The Reformation that swept Europe in the 1500s reached England as well.  The primary goal of the English reformers was to revive the Church in England through: 1) teaching the Bible in language the common man could understand, and 2) recovering the worship patterns of the early church in a ways that would be accessible to all. While these priorities seem simple enough, neither would have happened without breaking the grip of the church in Rome at that time, which was adamantly opposed to both. That process was anything but tidy because of the often corrupt entanglement of church and crown.

For his own mostly selfish reasons King Henry VIII established himself as the head of the Church of England in 1534 precipitating a bloody struggle with Roman that would last until 1558 when Elizabeth I took the throne.  Fortunately on the ground spiritual renewal was taking place all the while, primarily because the Bible was becoming accessible to the people in their own language.

The Reformation in continental Europe expressed itself primarily in theological treatises and Confessions.  In England it expressed itself primarily in prayer. Like the reformers in Europe, Thomas Cranmer, the Archbishop of Canterbury, longed for the re-evangelization of England. However, he realized that people are formed more by how they pray and worship day in and day out than by what they hear preached or read in books. In the Book of Common Prayer Cranmer distilled the best of the monastic tradition, the liturgies of the Roman Church, the more recent work of Luther, and large doses of Scripture into a single volume and a pattern of worship that would reach the whole range of English society from the illiterate farm hand to the scholars of Oxford and Cambridge.

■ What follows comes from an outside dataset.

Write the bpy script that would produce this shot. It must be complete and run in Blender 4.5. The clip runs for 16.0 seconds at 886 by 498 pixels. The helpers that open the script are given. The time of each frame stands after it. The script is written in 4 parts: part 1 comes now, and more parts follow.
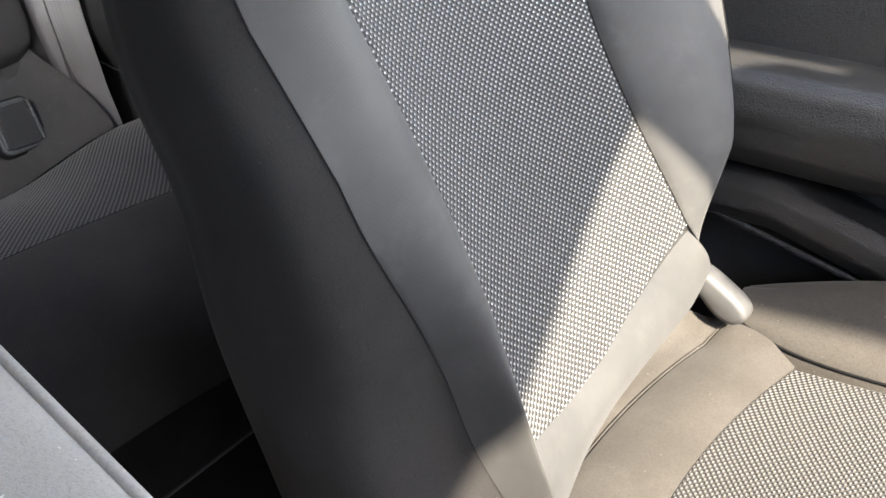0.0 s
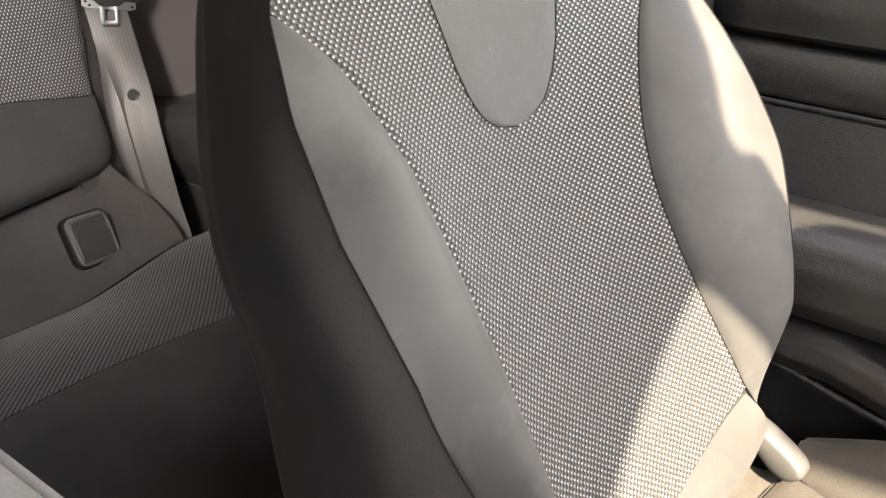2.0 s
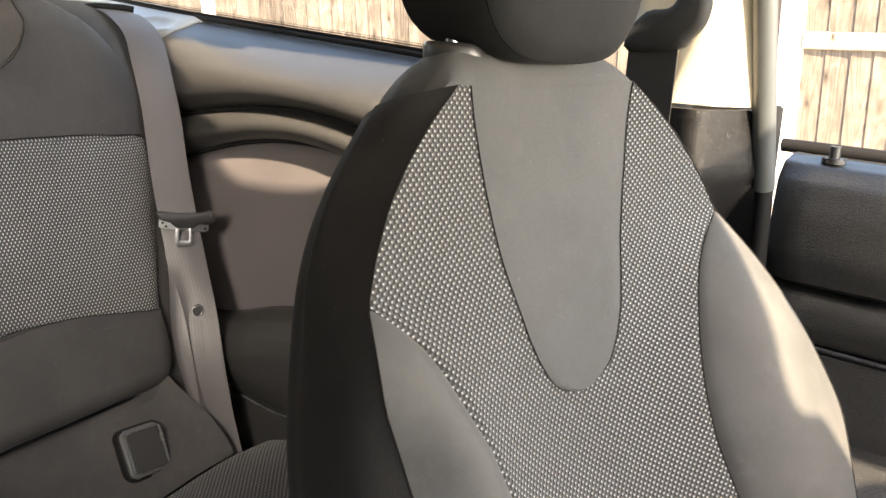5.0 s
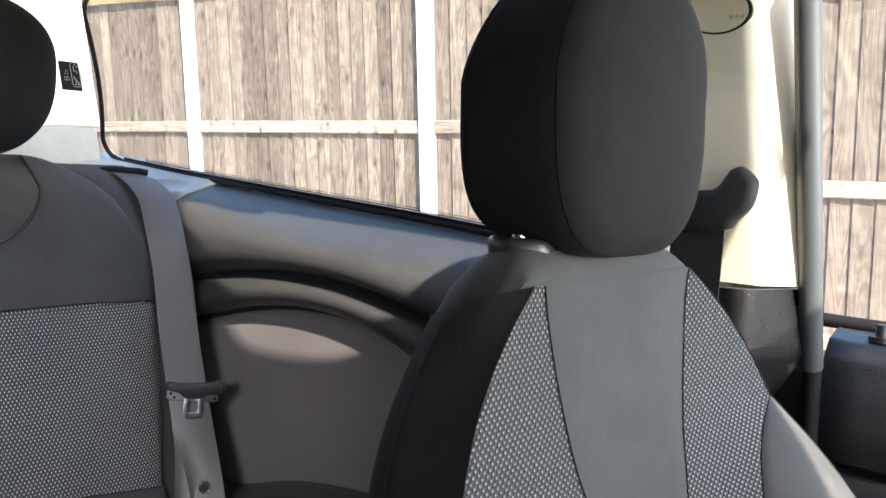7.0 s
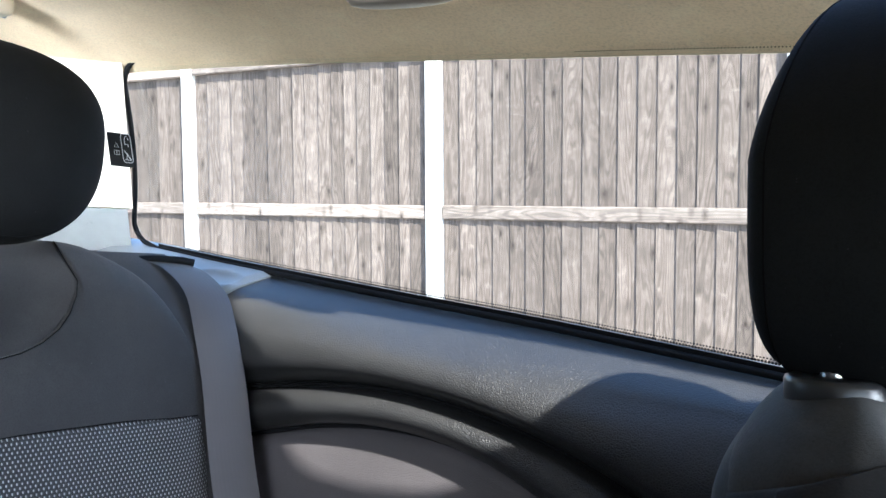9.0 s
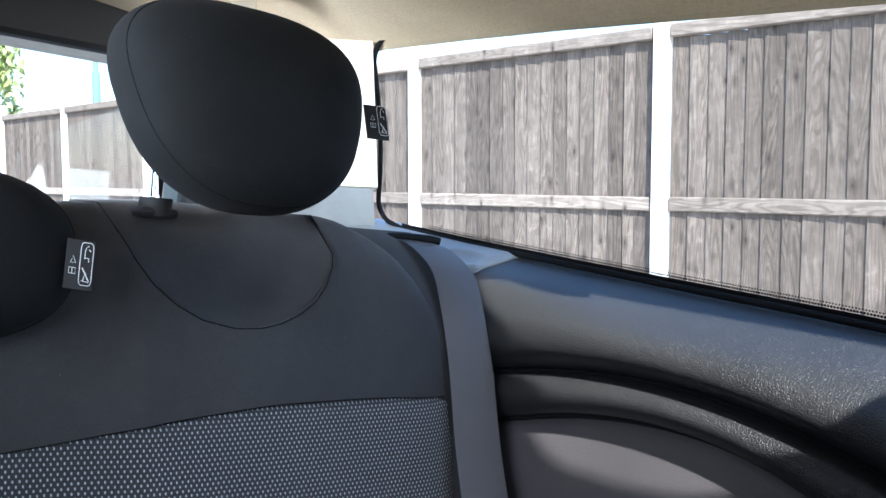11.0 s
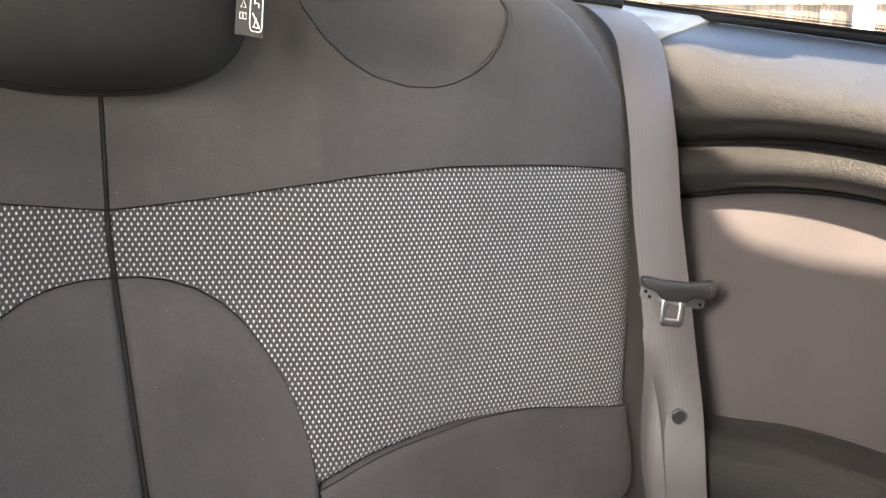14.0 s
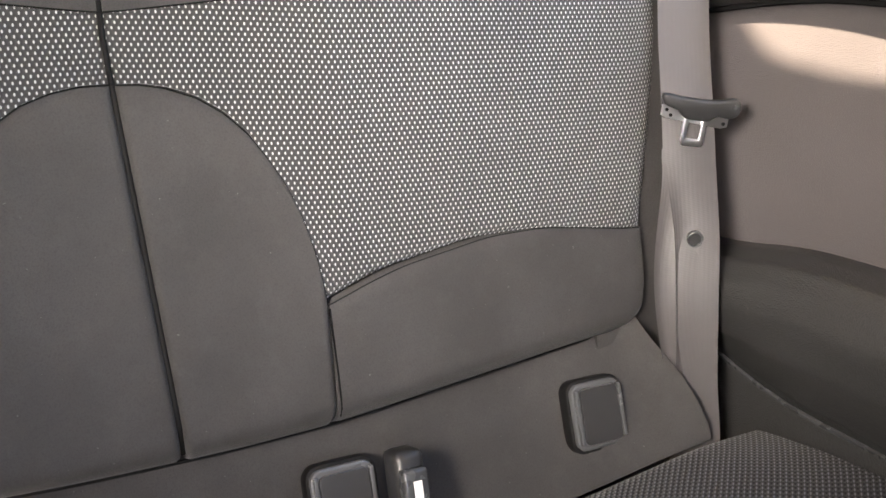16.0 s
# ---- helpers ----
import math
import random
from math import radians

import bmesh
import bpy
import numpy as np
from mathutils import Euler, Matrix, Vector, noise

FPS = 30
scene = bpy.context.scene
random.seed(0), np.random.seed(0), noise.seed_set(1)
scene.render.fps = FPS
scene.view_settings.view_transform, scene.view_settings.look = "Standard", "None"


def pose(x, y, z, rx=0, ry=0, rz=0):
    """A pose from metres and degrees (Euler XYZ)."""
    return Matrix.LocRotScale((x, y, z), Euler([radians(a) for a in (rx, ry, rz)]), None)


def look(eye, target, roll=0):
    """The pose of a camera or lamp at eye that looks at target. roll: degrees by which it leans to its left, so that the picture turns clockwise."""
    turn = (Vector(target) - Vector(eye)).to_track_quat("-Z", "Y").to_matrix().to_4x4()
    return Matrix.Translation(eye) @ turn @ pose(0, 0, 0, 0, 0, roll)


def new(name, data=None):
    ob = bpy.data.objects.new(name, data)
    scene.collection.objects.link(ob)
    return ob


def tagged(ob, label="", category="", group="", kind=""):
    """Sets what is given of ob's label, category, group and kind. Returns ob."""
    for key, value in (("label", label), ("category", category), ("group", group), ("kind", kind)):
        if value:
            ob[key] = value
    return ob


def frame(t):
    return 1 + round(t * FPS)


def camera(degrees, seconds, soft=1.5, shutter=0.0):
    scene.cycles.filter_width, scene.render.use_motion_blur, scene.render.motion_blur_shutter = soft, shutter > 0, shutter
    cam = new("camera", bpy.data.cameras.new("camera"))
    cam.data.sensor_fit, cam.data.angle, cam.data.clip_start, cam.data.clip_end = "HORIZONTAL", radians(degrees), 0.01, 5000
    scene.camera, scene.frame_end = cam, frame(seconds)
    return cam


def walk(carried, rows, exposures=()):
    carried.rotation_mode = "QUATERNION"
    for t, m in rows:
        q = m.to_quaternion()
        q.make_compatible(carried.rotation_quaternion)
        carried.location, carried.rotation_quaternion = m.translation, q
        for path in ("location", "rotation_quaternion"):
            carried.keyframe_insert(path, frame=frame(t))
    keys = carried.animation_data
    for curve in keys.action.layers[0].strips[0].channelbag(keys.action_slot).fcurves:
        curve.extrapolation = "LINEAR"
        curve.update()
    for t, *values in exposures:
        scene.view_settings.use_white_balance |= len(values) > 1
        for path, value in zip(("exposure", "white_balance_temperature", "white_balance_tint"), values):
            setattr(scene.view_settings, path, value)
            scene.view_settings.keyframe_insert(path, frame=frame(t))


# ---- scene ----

The English Bible and the Book of Common Prayer remain the foundation stones of the Anglican way. True Anglicans still view the Bible as their primary authority. They place high value on clear preaching, a regular daily pattern of prayer, and the sacraments of Baptism and Holy Communion.  The ancient Creeds of the undivided church express the essence of Anglican theology.

Again, unlike their European counterparts, the more conservative English reformers sought to retain as much as possible from their heritage, rejecting only those aspects of the medieval church tradition that could not be supported by Scripture. From the beginning critics have said that the English Reformation did not go far enough and that the Anglican way remains too “Catholic.” Usually they mean too much like Rome. Often this concern has been based mostly on negative cultural associations and personal prejudices.  Where Anglican worship resembles Roman or Orthodox worship it is not because of imitation but due to our common roots in ancient Christian practices undivided church.  Any future church unity does not lie in compromise with each others’ current differences, but in mutual return to the Scriptures and the teachings and practices of early church.